Rep. Dines says when his constituents learn the details of the lawmaker’s pension plan, “They’re astounded.”

Sen. Ingle says he would like to see the lawmaker’s $600 contribution to the pension fund be increased. “It’s generous in the fact that we don’t contribute much in it. It wasn’t my idea. I wanted it to be higher,” Sen. Ingle says. “I’ve tried a time or two and can’t get the votes to do it. I’d love to get to at least a thousand dollars a year and that’s still very reasonable. But I only have one vote. I can get a few votes but not enough.”

KRQE News 13 asked Sen. Ingle what it would take to see change in the Legislative Retirement Plan? His response, “Twenty-two votes in the Senate and 36 in the House.”

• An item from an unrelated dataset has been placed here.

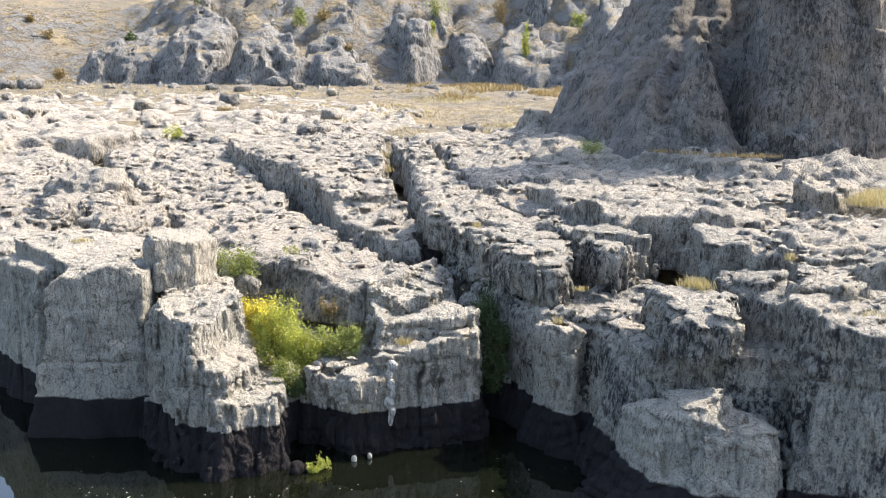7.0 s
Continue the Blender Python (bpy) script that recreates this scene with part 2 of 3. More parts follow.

Rep. Dines says he will urge his colleagues to enact changes to the pension plan at next year’s 60 day session. That thought is echoed by Speaker of the House Egolf. “I have no doubt that the issue (will be) at the top of the mind with a new administration and with the next legislature,” Speaker Egolf says. “We’re going to be getting into this and making sure that it’s on the path to being solved.”

“I’m sure that I’m not, on this issue, the most popular person in the Roundhouse,” Rep. Dines says. “But I think a lot of people who have gotten to know me up here understand that I feel this is a matter of fairness and principle and needs to be acted on.”